Everything in the listing except the pictures should be written out exactly.

━━━

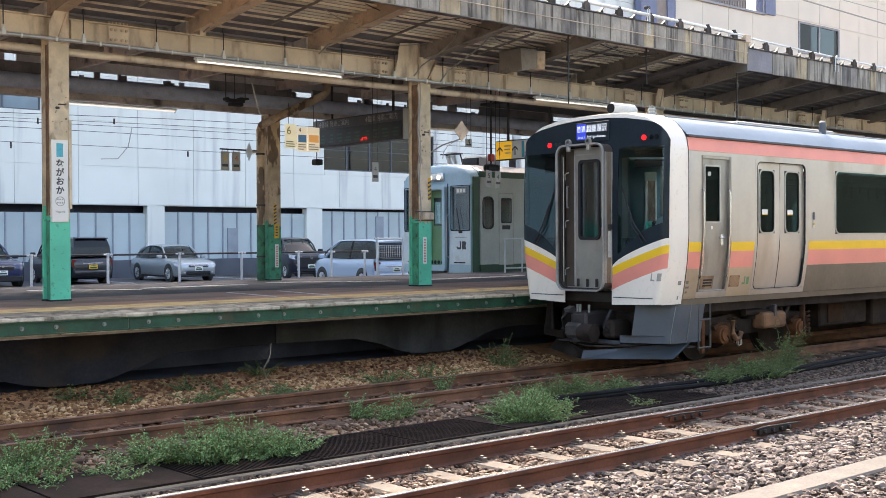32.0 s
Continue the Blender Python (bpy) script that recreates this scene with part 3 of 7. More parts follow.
# kerb, drain covers and the pale path at the near side
kerb = thing("drain_channel", "dark metal grating over a concrete drain beside the track", "drain", pose(0, 9.2, Z_GROUND), kind="structure")
for k in range(14):
    part("kerb_stone", B(-2 + k * 2.0, -0.01 + k * 2.0, -0.56, -0.44, -0.05, 0.05, bev=0.015), M["kerb_grey"], kerb)
for k in range(9):
    x = 1.2 + k * 1.27
    covered = k in (1, 2, 6)
    g = bmesh.new()
    box(g, x, x + 1.24, -0.42, -0.38, 0.03, 0.06)
    box(g, x, x + 1.24, 0.50, 0.54, 0.03, 0.06)
    if covered:
        box(g, x, x + 1.24, -0.38, 0.50, 0.04, 0.056)
    else:
        for i in range(34):
            box(g, x + 0.012 + i * 0.0365, x + 0.024 + i * 0.0365, -0.38, 0.50, 0.03, 0.056)
        for j in range(3):
            box(g, x, x + 1.24, -0.16 + j * 0.22, -0.148 + j * 0.22, 0.026, 0.05)
    part("drain_cover", g, M["grate"], kerb, "solid dark metal cover" if covered else "dark bar grating")
bm = B(-2, 12.63, -0.40, 0.52, 0.002, 0.012)
part("channel", bm, M["dark_void"], kerb)
solo("path", B(-8, 30, 0.31, 0.62, -0.2, 0.0, bev=0.02), M["pale_concrete"], "pale concrete strip along the ballast", "path", pose(0, 4.62, -0.10), kind="structure")
cab = thing("cable", "thick black cable lying beside the track", "cable", pose(0, 9.45, -0.12))
rr = random.Random(4)
for k, dy in enumerate((0.0, 0.08, 0.04)):
    part("strand", tube(bmesh.new(), [(9.9 + i * 0.45, 0.28 + dy - 0.34 * math.exp(-((9.9 + i * 0.45 - 14.4) / 2.2) ** 2) + 0.03 * math.sin(i * 0.7 + k), 0.0 + (0.04 if k == 2 else 0)) for i in range(26)], 0.034 if k < 2 else 0.03), M["cable_black"], cab, smooth=40)

# ---- the platform ----
M["platform_grey"] = surf("platform_grey", (0.108, 0.108, 0.118), 0.92, spec=0.15, var=0.25, scale=0.8, fine=60, stain=(0.04, 0.037, 0.036), stain_amt=0.45, stain_scale=0.7)
plat = thing("platform", "old railway platform with worn paving and a green steel edge", "platform", pose(0, 0, 0), kind="structure")
part("paving", B(-40, 120, 14.0, 15.55, 0.78, Z_PLAT), M["platform_top"], plat, "red-brown worn asphalt")
part("paving", B(-40, 120, 15.55, 17.1, 0.78, Z_PLAT + 0.001), M["red_brown"], plat, "dark brown worn asphalt")
part("paving", B(-40, 120, 17.1, Y_BACK, 0.78, Z_PLAT + 0.002), M["platform_grey"], plat, "dark grey worn asphalt")
part("paving", B(-40, 120, Y_EDGE + 0.42, 14.0, 0.78, Z_PLAT - 0.03), M["shade_stained_concrete"], plat)
x, k = -4.0, 0
rr = random.Random(7)
cops = [mesh_of(box(bmesh.new(), -w / 2 + 0.006, w / 2 - 0.006, 0, 0.415, -0.035, 0.012, 0.008), "coping_stone", M["coping"]) for w in (0.6, 0.62, 0.58)]
while x < 40:
    part("coping_stone", cops[k % 3], None, plat, at=pose(x + 0.3, Y_EDGE, Z_PLAT - rr.uniform(0, 0.012), rr.uniform(-0.8, 0.8), rr.uniform(-0.4, 0.4)))
    x, k = x + 0.6, k + 1
slab = [mesh_of(box(bmesh.new(), -w / 2 + 0.008, w / 2 - 0.008, 0.008, 0.342, -0.03, 0.004, 0.006), "paving_slab", M["coping"]) for w in (0.9, 0.88, 0.86)]
for r in range(2):
    for k in range(36):
        part("paving_slab", slab[(k + r) % 3], None, plat, at=pose(-2.0 + 0.9 * k + 0.3 * r, Y_EDGE + 0.42 + 0.353 * r, Z_PLAT - rr.uniform(0, 0.006), rr.uniform(-0.5, 0.5), rr.uniform(-0.2, 0.2)))
x = -4.0
while x < 38:
    w = rr.uniform(0.28, 0.85)
    part("edge_stripe", B(-w / 2, w / 2, Y_EDGE - 0.022, Y_EDGE + rr.uniform(0.03, 0.06), Z_PLAT - 0.028, Z_PLAT + 0.015, bev=0.008), M["lip_white"], plat, at=pose(x + w / 2, rr.uniform(-0.005, 0.007), rr.uniform(-0.012, -0.002), 0, rr.uniform(-0.5, 0.5)))
    x += w + rr.choice((0.012, 0.02, 0.05, 0.14))
part("edge_beam", P([(Y_EDGE + 0.02, 0.79), (Y_EDGE + 0.02, 0.975), (Y_EDGE + 0.42, 0.975), (Y_EDGE + 0.42, 0.79)], "x", -40, 120), M["old_concrete"], plat)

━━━

Output below:
32.0 s
Continue the Blender Python (bpy) script that recreates this scene with part 3 of 7. More parts follow.
# kerb, drain covers and the pale path at the near side
kerb = thing("drain_channel", "dark metal grating over a concrete drain beside the track", "drain", pose(0, 9.2, Z_GROUND), kind="structure")
for k in range(14):
    part("kerb_stone", B(-2 + k * 2.0, -0.01 + k * 2.0, -0.56, -0.44, -0.05, 0.05, bev=0.015), M["kerb_grey"], kerb)
for k in range(9):
    x = 1.2 + k * 1.27
    covered = k in (1, 2, 6)
    g = bmesh.new()
    box(g, x, x + 1.24, -0.42, -0.38, 0.03, 0.06)
    box(g, x, x + 1.24, 0.50, 0.54, 0.03, 0.06)
    if covered:
        box(g, x, x + 1.24, -0.38, 0.50, 0.04, 0.056)
    else:
        for i in range(34):
            box(g, x + 0.012 + i * 0.0365, x + 0.024 + i * 0.0365, -0.38, 0.50, 0.03, 0.056)
        for j in range(3):
            box(g, x, x + 1.24, -0.16 + j * 0.22, -0.148 + j * 0.22, 0.026, 0.05)
    part("drain_cover", g, M["grate"], kerb, "solid dark metal cover" if covered else "dark bar grating")
bm = B(-2, 12.63, -0.40, 0.52, 0.002, 0.012)
part("channel", bm, M["dark_void"], kerb)
solo("path", B(-8, 30, 0.31, 0.62, -0.2, 0.0, bev=0.02), M["pale_concrete"], "pale concrete strip along the ballast", "path", pose(0, 4.62, -0.10), kind="structure")
cab = thing("cable", "thick black cable lying beside the track", "cable", pose(0, 9.45, -0.12))
rr = random.Random(4)
for k, dy in enumerate((0.0, 0.08, 0.04)):
    part("strand", tube(bmesh.new(), [(9.9 + i * 0.45, 0.28 + dy - 0.34 * math.exp(-((9.9 + i * 0.45 - 14.4) / 2.2) ** 2) + 0.03 * math.sin(i * 0.7 + k), 0.0 + (0.04 if k == 2 else 0)) for i in range(26)], 0.034 if k < 2 else 0.03), M["cable_black"], cab, smooth=40)

# ---- the platform ----
M["platform_grey"] = surf("platform_grey", (0.108, 0.108, 0.118), 0.92, spec=0.15, var=0.25, scale=0.8, fine=60, stain=(0.04, 0.037, 0.036), stain_amt=0.45, stain_scale=0.7)
plat = thing("platform", "old railway platform with worn paving and a green steel edge", "platform", pose(0, 0, 0), kind="structure")
part("paving", B(-40, 120, 14.0, 15.55, 0.78, Z_PLAT), M["platform_top"], plat, "red-brown worn asphalt")
part("paving", B(-40, 120, 15.55, 17.1, 0.78, Z_PLAT + 0.001), M["red_brown"], plat, "dark brown worn asphalt")
part("paving", B(-40, 120, 17.1, Y_BACK, 0.78, Z_PLAT + 0.002), M["platform_grey"], plat, "dark grey worn asphalt")
part("paving", B(-40, 120, Y_EDGE + 0.42, 14.0, 0.78, Z_PLAT - 0.03), M["shade_stained_concrete"], plat)
x, k = -4.0, 0
rr = random.Random(7)
cops = [mesh_of(box(bmesh.new(), -w / 2 + 0.006, w / 2 - 0.006, 0, 0.415, -0.035, 0.012, 0.008), "coping_stone", M["coping"]) for w in (0.6, 0.62, 0.58)]
while x < 40:
    part("coping_stone", cops[k % 3], None, plat, at=pose(x + 0.3, Y_EDGE, Z_PLAT - rr.uniform(0, 0.012), rr.uniform(-0.8, 0.8), rr.uniform(-0.4, 0.4)))
    x, k = x + 0.6, k + 1
slab = [mesh_of(box(bmesh.new(), -w / 2 + 0.008, w / 2 - 0.008, 0.008, 0.342, -0.03, 0.004, 0.006), "paving_slab", M["coping"]) for w in (0.9, 0.88, 0.86)]
for r in range(2):
    for k in range(36):
        part("paving_slab", slab[(k + r) % 3], None, plat, at=pose(-2.0 + 0.9 * k + 0.3 * r, Y_EDGE + 0.42 + 0.353 * r, Z_PLAT - rr.uniform(0, 0.006), rr.uniform(-0.5, 0.5), rr.uniform(-0.2, 0.2)))
x = -4.0
while x < 38:
    w = rr.uniform(0.28, 0.85)
    part("edge_stripe", B(-w / 2, w / 2, Y_EDGE - 0.022, Y_EDGE + rr.uniform(0.03, 0.06), Z_PLAT - 0.028, Z_PLAT + 0.015, bev=0.008), M["lip_white"], plat, at=pose(x + w / 2, rr.uniform(-0.005, 0.007), rr.uniform(-0.012, -0.002), 0, rr.uniform(-0.5, 0.5)))
    x += w + rr.choice((0.012, 0.02, 0.05, 0.14))
part("edge_beam", P([(Y_EDGE + 0.02, 0.79), (Y_EDGE + 0.02, 0.975), (Y_EDGE + 0.42, 0.975), (Y_EDGE + 0.42, 0.79)], "x", -40, 120), M["old_concrete"], plat)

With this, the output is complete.